Sunday, 2 May 2010

UKIP's plans kill the poverty trap - Basic Cash Benefit and flat rate tax is brilliiant!

Why has the media and the fiscal world failed to latch onto the brilliance of UKIP's Basic Cash Benefit and Flat Rate tax plans? It kills the benefits poverty trap.

Here is how it works:


All 70 odd current benefits are scrapped and replaced with the Basic Cash Benefit - BCB - set at the same level as the current Job Seeker's Allowance. It is paid to all unemployed and low earners without any clawback if they take employment. Those on BCB, however, pay flat rate tax on all earnings, whilst keeping the full BCB.

When earnings reach £11,500, the BCB stops but then the personal tax allowance kicks in and the flat rate tax is paid only on earnings over £11,500.

What does all that mean?


Have a look at this (assumes BCB is £60 pw)

BCB........3120......3120......3120......3120......3120......0000.....0000......0000
PAY........000......1500......2500.....10000.....11400.....11500....14000.....20000
TAX........000.......465.......775........3100......3534.......000......775......2635
POCKET.3120......4155......4845.....10020.....10986.....11500...13225.....17365


As can been seen there is clearly an incentive to take work and to build up to full time employment and full wages. The Personal Allowance of £11,500 equates to a full time job on the minimum wage.

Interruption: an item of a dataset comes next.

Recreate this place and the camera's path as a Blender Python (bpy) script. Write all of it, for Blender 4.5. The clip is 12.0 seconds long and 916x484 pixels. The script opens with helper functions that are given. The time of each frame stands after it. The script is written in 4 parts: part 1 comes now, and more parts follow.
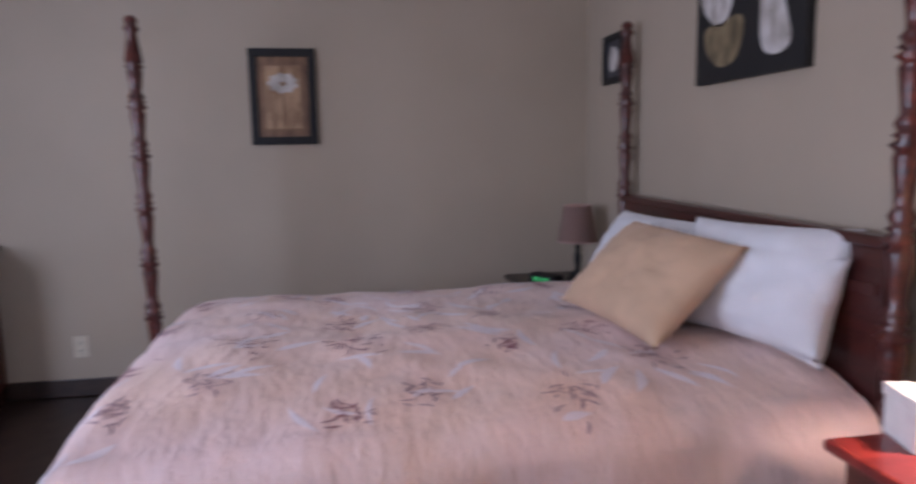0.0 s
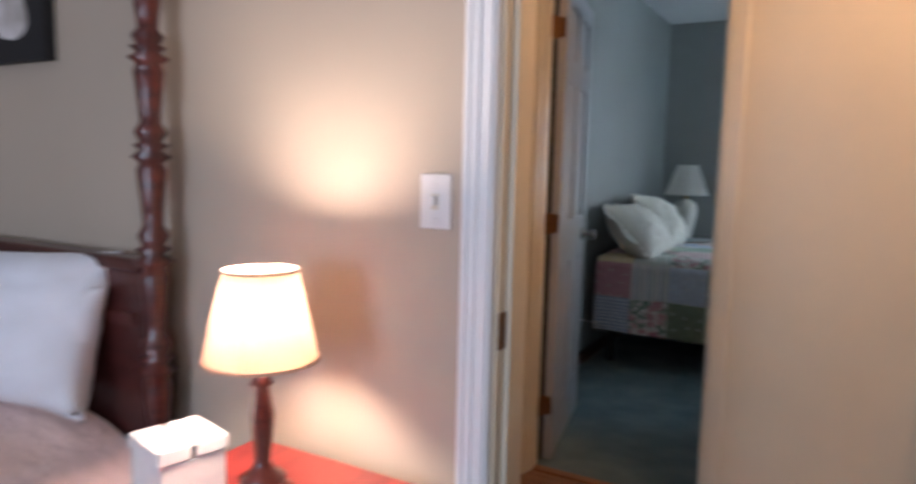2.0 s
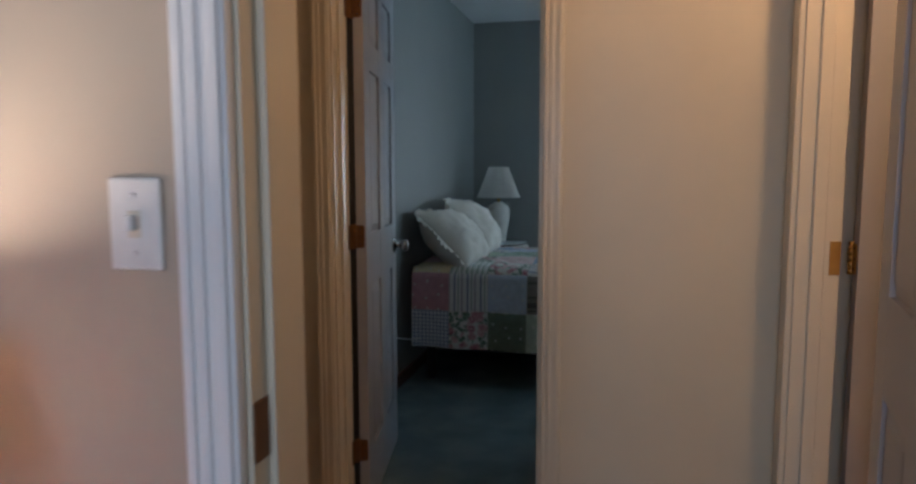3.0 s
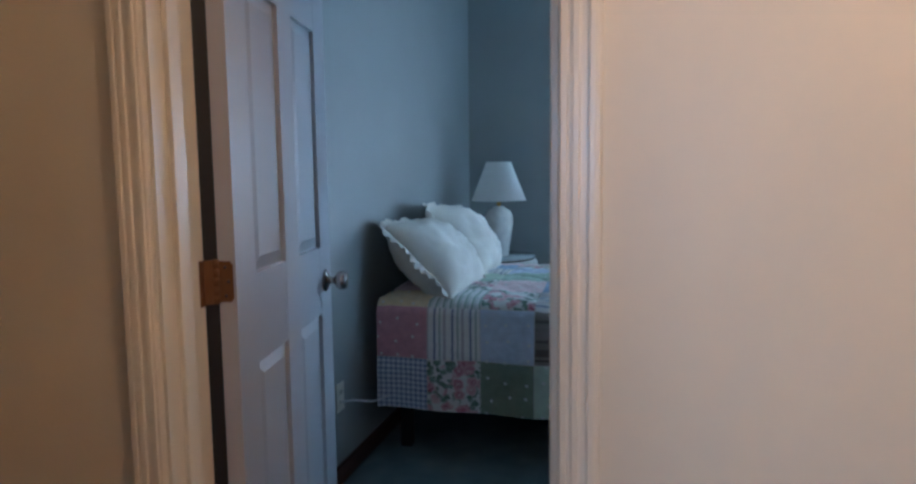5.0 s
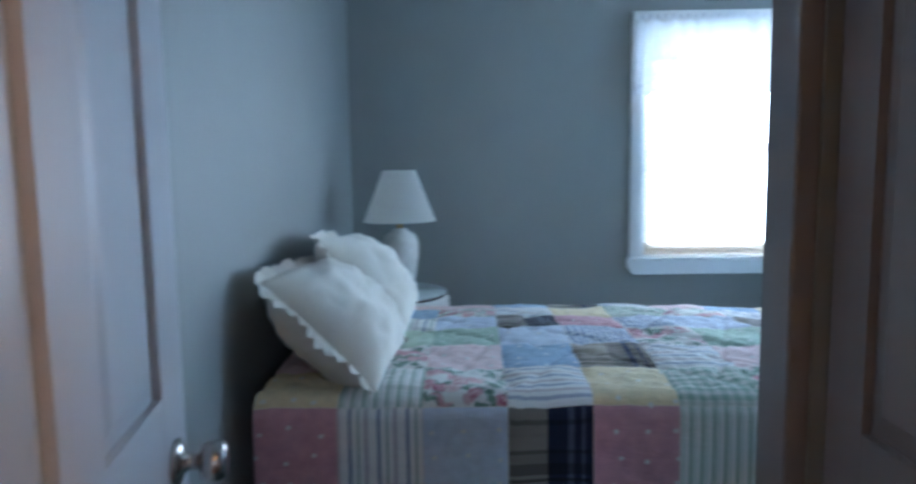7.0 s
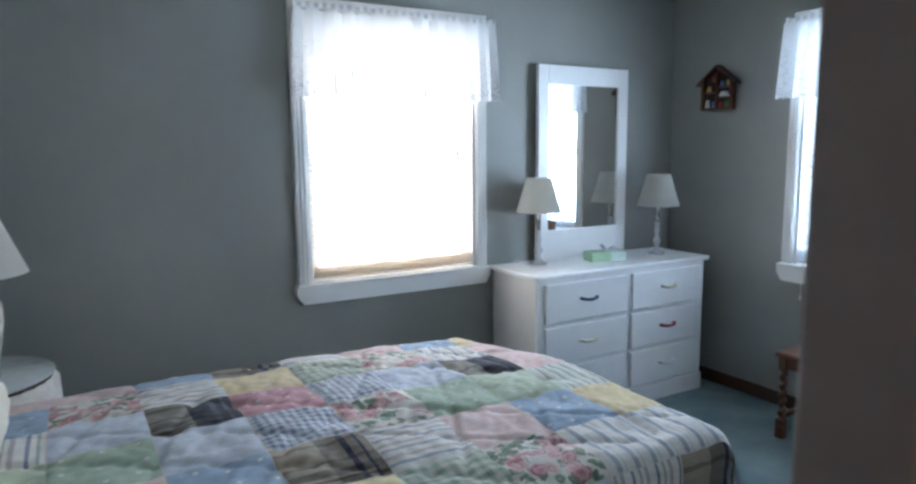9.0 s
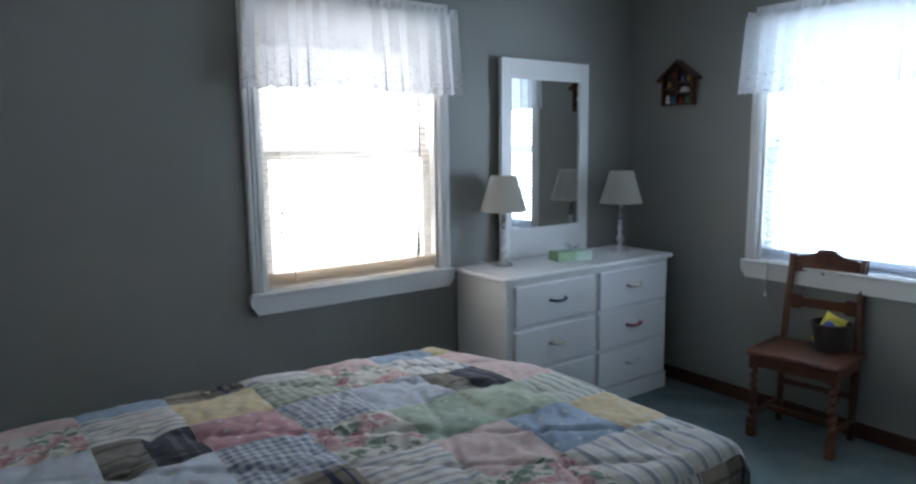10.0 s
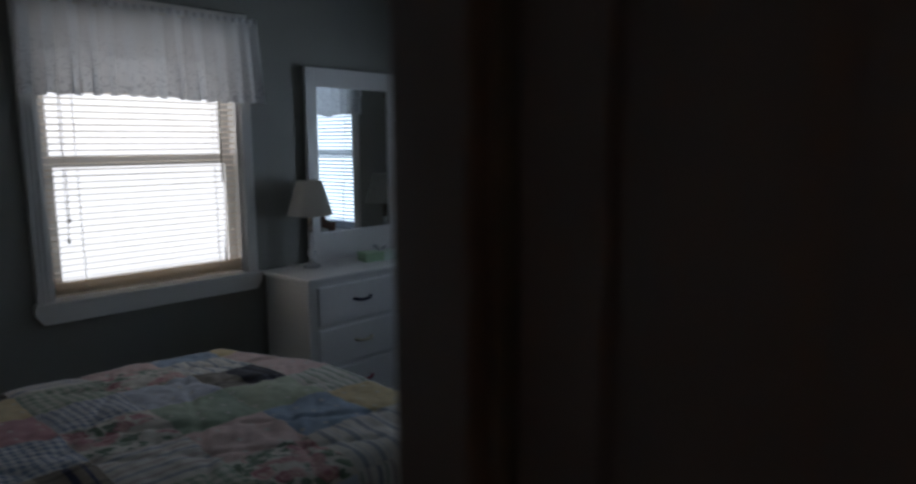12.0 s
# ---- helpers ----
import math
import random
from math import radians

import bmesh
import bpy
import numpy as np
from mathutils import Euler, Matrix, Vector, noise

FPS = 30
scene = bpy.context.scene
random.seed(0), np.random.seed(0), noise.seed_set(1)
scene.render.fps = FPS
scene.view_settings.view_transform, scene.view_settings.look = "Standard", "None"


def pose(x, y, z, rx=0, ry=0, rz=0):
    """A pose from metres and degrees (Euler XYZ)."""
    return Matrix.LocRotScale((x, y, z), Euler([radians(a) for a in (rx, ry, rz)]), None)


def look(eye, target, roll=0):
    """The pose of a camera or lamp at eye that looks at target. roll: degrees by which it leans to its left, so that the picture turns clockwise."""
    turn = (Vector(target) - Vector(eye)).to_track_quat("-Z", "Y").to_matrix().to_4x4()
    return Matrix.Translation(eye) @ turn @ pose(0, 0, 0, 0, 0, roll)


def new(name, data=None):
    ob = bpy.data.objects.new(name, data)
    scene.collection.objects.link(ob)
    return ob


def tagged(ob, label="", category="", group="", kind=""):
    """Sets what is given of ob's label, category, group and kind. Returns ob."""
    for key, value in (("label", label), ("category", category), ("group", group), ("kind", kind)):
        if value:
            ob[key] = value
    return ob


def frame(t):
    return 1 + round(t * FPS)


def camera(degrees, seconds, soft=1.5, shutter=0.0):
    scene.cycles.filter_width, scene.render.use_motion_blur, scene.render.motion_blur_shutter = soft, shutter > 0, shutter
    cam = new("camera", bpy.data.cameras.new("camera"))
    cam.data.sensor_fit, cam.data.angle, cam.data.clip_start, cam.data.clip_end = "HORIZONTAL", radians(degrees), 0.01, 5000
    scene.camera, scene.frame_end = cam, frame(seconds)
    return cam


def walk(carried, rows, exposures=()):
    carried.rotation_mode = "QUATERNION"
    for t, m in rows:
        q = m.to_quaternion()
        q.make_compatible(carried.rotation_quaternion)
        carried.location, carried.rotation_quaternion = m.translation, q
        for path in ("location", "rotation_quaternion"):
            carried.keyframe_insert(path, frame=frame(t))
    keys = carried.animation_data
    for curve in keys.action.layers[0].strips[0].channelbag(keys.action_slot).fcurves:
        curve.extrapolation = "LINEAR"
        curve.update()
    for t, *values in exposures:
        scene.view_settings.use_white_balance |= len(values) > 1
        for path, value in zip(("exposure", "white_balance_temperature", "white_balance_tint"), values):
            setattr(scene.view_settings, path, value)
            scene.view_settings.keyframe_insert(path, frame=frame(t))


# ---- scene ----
cam = camera(67.9, 12.0, soft=2.5, shutter=0.5)
PATH = [
    (0, (1.175, -1.359, 1.28), (-0.782, -1.05, 1.007), -1.0),
    (0.5, (1.147, -1.29, 1.283), (-0.694, -0.558, 1.012), -0.4),
    (1, (1.132, -1.204, 1.286), (-0.506, -0.087, 1.022), -0.1),
    (1.5, (1.12, -1.118, 1.269), (-0.274, 0.295, 1.027), 0.7),
    (2, (1.036, -1.016, 1.271), (0.067, 0.718, 1.04), 1.3),
    (2.5, (0.968, -0.865, 1.262), (0.373, 1.032, 1.049), 0.9),
    (3, (0.913, -0.606, 1.256), (0.442, 1.327, 1.051), -0.1),
    (3.2, (0.902, -0.514, 1.253), (0.453, 1.425, 1.051), -0.2),
    (4.8, (0.804, 0.384, 1.246), (0.353, 2.322, 1.044), -0.9),
    (5, (0.779, 0.483, 1.235), (0.277, 2.408, 1.031), -0.7),
    (5.5, (0.639, 0.734, 1.244), (0.118, 2.654, 1.041), -0.9),
    (6, (0.517, 1.016, 1.24), (0.009, 2.939, 1.029), -0.7),
    (6.5, (0.43, 1.264, 1.277), (-0.018, 3.201, 1.063), -1.1),
    (7, (0.303, 1.428, 1.306), (0.264, 3.415, 1.087), -0.8),
    (7.5, (0.249, 1.548, 1.321), (0.644, 3.497, 1.104), -0.3),
    (7.7, (0.260, 1.621, 1.324), (0.795, 3.538, 1.108), -0.1),
    (9.3, (0.244, 2.153, 1.446), (1.301, 3.827, 1.162), -0.6),
    (9.5, (0.236, 2.212, 1.442), (1.337, 3.857, 1.158), -0.6),
    (10, (0.216, 2.292, 1.428), (1.371, 3.9, 1.146), -0.7),
    (10.5, (0.217, 2.325, 1.419), (1.402, 3.911, 1.136), -0.6),
    (11, (0.251, 2.279, 1.431), (1.503, 3.812, 1.142), -0.5),
    (11.5, (0.272, 2.182, 1.454), (1.640, 3.611, 1.165), -0.3),
    (12, (0.332, 1.933, 1.469), (1.780, 3.283, 1.179), -0.3),
]
EXPOSURES = [
    (0.0, 0.55, 6000, 25), (1.0, 0.7, 5950, 23), (1.6, 0.72, 6000, 21), (2.1, 0.45, 5800, 15), (2.5, -0.18, 5600, 13), (3.2, -0.12, 5600, 10), (4.8, 0.68, 4850, 10),
    (5.6, 0.9, 4480, 9), (6.0, 1.02, 4400, 8), (6.4, 1.12, 4620, 8), (7.0, 1.15, 5000, 12), (7.7, 1.15, 5500, 16), (9.3, 0.8, 6300, 20), (10.0, 0.12, 6350, 20), (10.5, -0.42, 6350, 20), (11.0, -1.05, 6350, 21),
    (12.0, -2.05, 6600, 22)]
walk(cam, [(t, look(e, g, r)) for t, e, g, r in PATH], EXPOSURES)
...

The poverty trap would be no more.

8 comments:

Mark Wadsworth said...

Exactly!

Peregrine's Bird Blog said...

Brilliant Idea

Anonymous said...

Good idea, but.....

How exactly would housing and council tax benefit work into this?

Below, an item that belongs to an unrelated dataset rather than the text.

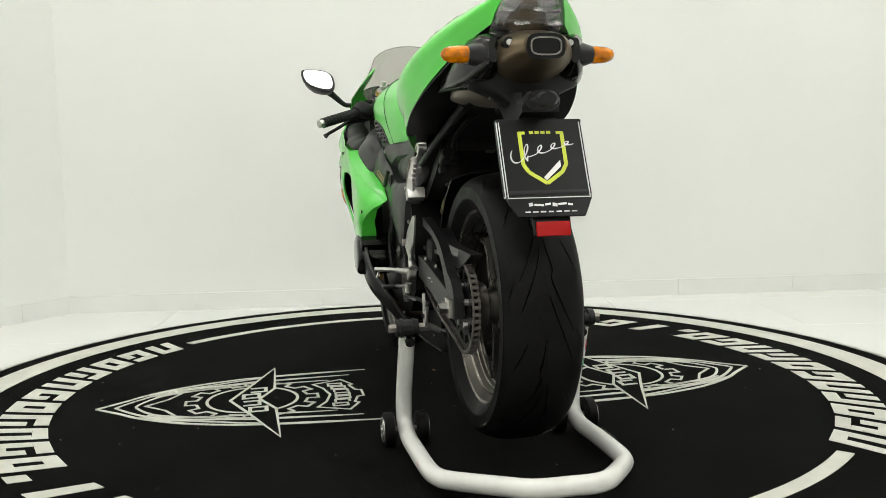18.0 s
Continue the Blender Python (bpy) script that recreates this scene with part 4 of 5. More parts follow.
fw, rw = wheel(True), wheel(False)
for s in (-1, 1):
    d = rotor("brake_disc", 0.146, 0.0042, ((0.139, 48, 0), (0.129, 48, 0.33), (0.119, 48, 0.66)), fw, s * 0.066, 24, 0.108)
    openings = []
    for k in range(10):
        a = 2 * math.pi * k / 10
        pts = []
        for r, da in ((0.052, -0.26), (0.052, 0.2), (0.078, 0.42), (0.102, 0.5), (0.104, 0.26), (0.102, 0.02), (0.078, -0.12)):
            pts.append((r * math.cos(a + da), r * math.sin(a + da)))
        openings.append(pts)
    part("disc_carrier", slab(circle(0.113, 60), s * 0.063, s * 0.071, [circle(0.046, 32)] + openings, curve=False), CARRIER_GOLD, d, "dark gold disc carrier")
    for k in range(10):
        a = 2 * math.pi * (k + 0.5) / 10
        part("bobbin", lathe([(0.0035, s * 0.061), (0.0072, s * 0.061), (0.0072, s * 0.0735), (0.0035, s * 0.0735)], 14, (0.111 * math.cos(a), 0, 0.111 * math.sin(a))), STEEL, d)
rd = rotor("brake_disc", 0.101, 0.0043, ((0.095, 26, 0), (0.086, 26, 0.5)), rw, -0.07, 18, 0.076, mat=STEEL)
part("disc_carrier", slab(circle(0.079, 40), -0.066, -0.074, [circle(0.03, 24)] + [[(r * math.cos(2 * math.pi * k / 5 + da), r * math.sin(2 * math.pi * k / 5 + da)) for r, da in ((0.042, -0.4), (0.042, 0.4), (0.068, 0.42), (0.068, -0.42))] for k in range(5)], curve=False), DARK, rd)
for k in range(5):
    a = 2 * math.pi * (k + 0.5) / 5
    part("disc_bolt", disc_of(0.007, -0.071, -0.081, 8, (0.066 * math.cos(a), 0.066 * math.sin(a)), 0.001), STEEL, rd)

# ---------------------------------------------------------------- fork, brakes, front fender
for s in (-1, 1):
    y = s * 0.105
    at = lambda z: (0.619 - (z - 0.456) * 0.3956, y, z)
    leg = part("fork_leg", tube([at(0.93), at(0.53)], 0.0255, 20, False), FORK_GOLD, bike, "gold upside-down fork tube")
    part("fork_collar", tube([at(0.545), at(0.52), at(0.518), at(0.505), at(0.503), at(0.488), at(0.486), at(0.468)], [0.028, 0.028, 0.0295, 0.0295, 0.028, 0.028, 0.031, 0.031], 20, False), FORK_GOLD, leg)
    part("slider", tube([at(0.47), at(0.36)], 0.0205, 20, False), CHROME, leg, "chromed slider tube")
    part("fork_bottom", merged(tube([at(0.375), (0.662, y, 0.33), (FRONT.x, y, FRONT.z)], [0.027, 0.03, 0.032], 18, False), disc_of(0.033, y - 0.022, y + 0.022, 24, (FRONT.x, FRONT.z), 0.004)), BRONZE, leg, "dark bronze axle casting")
    part("axle_collar", lathe([(0.016, y + s * 0.02), (0.0235, y + s * 0.02), (0.0235, y + s * 0.027), (0.016, y + s * 0.027)], 24, (FRONT.x, 0, FRONT.z)), DARK, leg)
    part("axle_nut", lathe([(0.0115, y + s * 0.018), (0.0175, y + s * 0.018), (0.0175, y + s * 0.033), (0.0115, y + s * 0.033)], 20, (FRONT.x, 0, FRONT.z)), ALLOY, leg)
    part("axle_bore", disc_of(0.0112, y + s * 0.01, y + s * 0.026, 20, (FRONT.x, FRONT.z)), DARK, leg)
    part("fork_cap", tube([at(0.94), at(0.948), at(0.949), at(0.96), at(0.961), at(0.975)], [0.0225, 0.0225, 0.014, 0.014, 0.008, 0.008], 18, False), ALLOY, leg)
    part("fork_ring", tube([at(0.93), at(0.942)], 0.0275, 20, False), GOLD, leg)
    # caliper behind the leg
    cal = part("front_caliper", slab([(0.533, 0.373), (0.547, 0.374), (0.556, 0.36), (0.562, 0.34), (0.568, 0.322), (0.563, 0.303), (0.556, 0.29), (0.561, 0.272), (0.559, 0.25), (0.55, 0.232), (0.528, 0.225), (0.512, 0.236), (0.52, 0.262), (0.525, 0.29), (0.523, 0.312), (0.53, 0.342)], s * 0.118, s * 0.072, bevel=0.009), GOLD, bike, "gold radial brake caliper")
    part("caliper_bridge", block((0.03, 0.05, 0.1), 0.008, place=pose(0.525, s * 0.075, 0.3, 0, -6, 0)), GOLD, cal)
    for k in range(6):
        part("lettering_bar", block((0.0028, 0.001, 0.0065), 0, place=pose(0.5475 - 0.0018 * k, s * 0.1183, 0.327 - 0.0088 * k, 0, 12, 0)), DECAL_WHITE, cal)
    # dark piece laid on the caliper, coloured like a shaded slot
    part("caliper_slot_shade", slab([(0.521, 0.308), (0.534, 0.306), (0.534, 0.299), (0.521, 0.3)], s * 0.11, s * 0.1187), DARK, cal)
    for k, zz in enumerate((0.345, 0.318, 0.285, 0.25)):
        part("caliper_pin", tube([(0.528, s * 0.1, zz), (0.5 - 0.004 * (k % 2), s * 0.1, zz)], 0.0065 if k % 2 else 0.0045, 10, False), DARK, cal)
    part("caliper_bracket", tube([(0.59, s * 0.085, 0.357), (0.672, s * 0.09, 0.362)], 0.013, 10, False), BRONZE, cal)
    part("caliper_bracket", tube([(0.59, s * 0.085, 0.243), (0.65, s * 0.09, 0.24), (0.7, s * 0.095, 0.268)], 0.015, 10, False), BRONZE, cal)
    for zz in (0.357, 0.243):
        part("caliper_bolt", tube([(0.556, s * 0.1, zz), (0.6, s * 0.095, zz)], 0.0075, 10, False), ALLOY, cal)
    part("brake_hose", tube([(0.54, s * 0.105, 0.37), (0.515, s * 0.11, 0.42), (0.525, s * 0.105, 0.48), (0.56, s * 0.08, 0.56)], 0.005, 8), DARK, bike)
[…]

You cannot pay your rent or council tax with only £60 per week cash income. Housing and council tax benefits are the real causes of why people become caught and held fast in the benefits/poverty trap.

Everyone who has never found themselves in this position always espouse that the answer is oh so simple.

And what about all those people who cannot work due to ill health and disability?

Mike Scott-Hayward, UKIP, North East Fife said...

Hi Anonymous,

There is a lot in our manifesto which I commend you read - the answers are there: see http://www.ukip.org/content/ukip-policies

In the meantime - here is an extract addressing your question..

Housing Benefit and Social (Council) Housing
* Instead of social housing being let at below-market rents with tenants liable for full
Council Tax, with social tenants entitled to claim income-related Housing Benefit
and Council Tax Benefit, local councils should charge social tenants an all-inclusive
rent (rent plus Council Tax), set at a flat percentage of the tenant household’s gross
income.
* Housing Benefit and Council Tax Benefit for private tenants should be phased out
and replaced with ‘Workfare’ jobs, which will be administered by local councils, to
ensure that those who would otherwise not be able to find work can still cover their
rent and Council Tax, as well as contributing something of value to the local
community

Disability Allowance
* UKIP fully supports those who cannot work and have disabilities. UKIP does not
propose any changes to Disability Living Allowance, Attendance Allowance or
Mobility Allowance.


Mike

Mike Scott-Hayward, UKIP, North East Fife said...
This comment has been removed by the author.
adamcollyer said...

Totally agree - UKIP's welfare policies are completely sensible. The Tories should read them and steal mercilessly!

Ed said...

Great stuff, but I would simplify further by paying BCB direct to all[1], and having flat rate tax for all. That would make admin much simpler for employers, particularly in the case of someone whose e.g. £12000 income comes from two or more different jobs, or whose job status changes unexpectedly during the financial year. Flat rate tax for all means that the tax can be easily calculated on each monthly or weekly wage packet without any knowledge being required of any past or future payments.

[1] Next issue: Does all mean all? Or just British citizens? Plus those who have permanent leave to remain? EU citizens?

Mark Wadsworth said...

Ed, in principle, people could choose the BCB even if their earnings were above £11,500. If we get the rates right, then there is nothing to be gained or lost from doing so.

However, having two jobs is not an issue
1. If one job pays > £11,500 then you use your personal allowance against that one.
2. If both are < £11,500, then claim the BCB (as you suggest), and so on. The same applies to sudden increases or falls in your salary, it all evens out (assuming you are allowed to switch from personal allowance to BCB during the year).

In the manifesto UKIP say entitlement is for resident British Citizens, and entitlement kicks in after five years legal residence for non-British Citizens.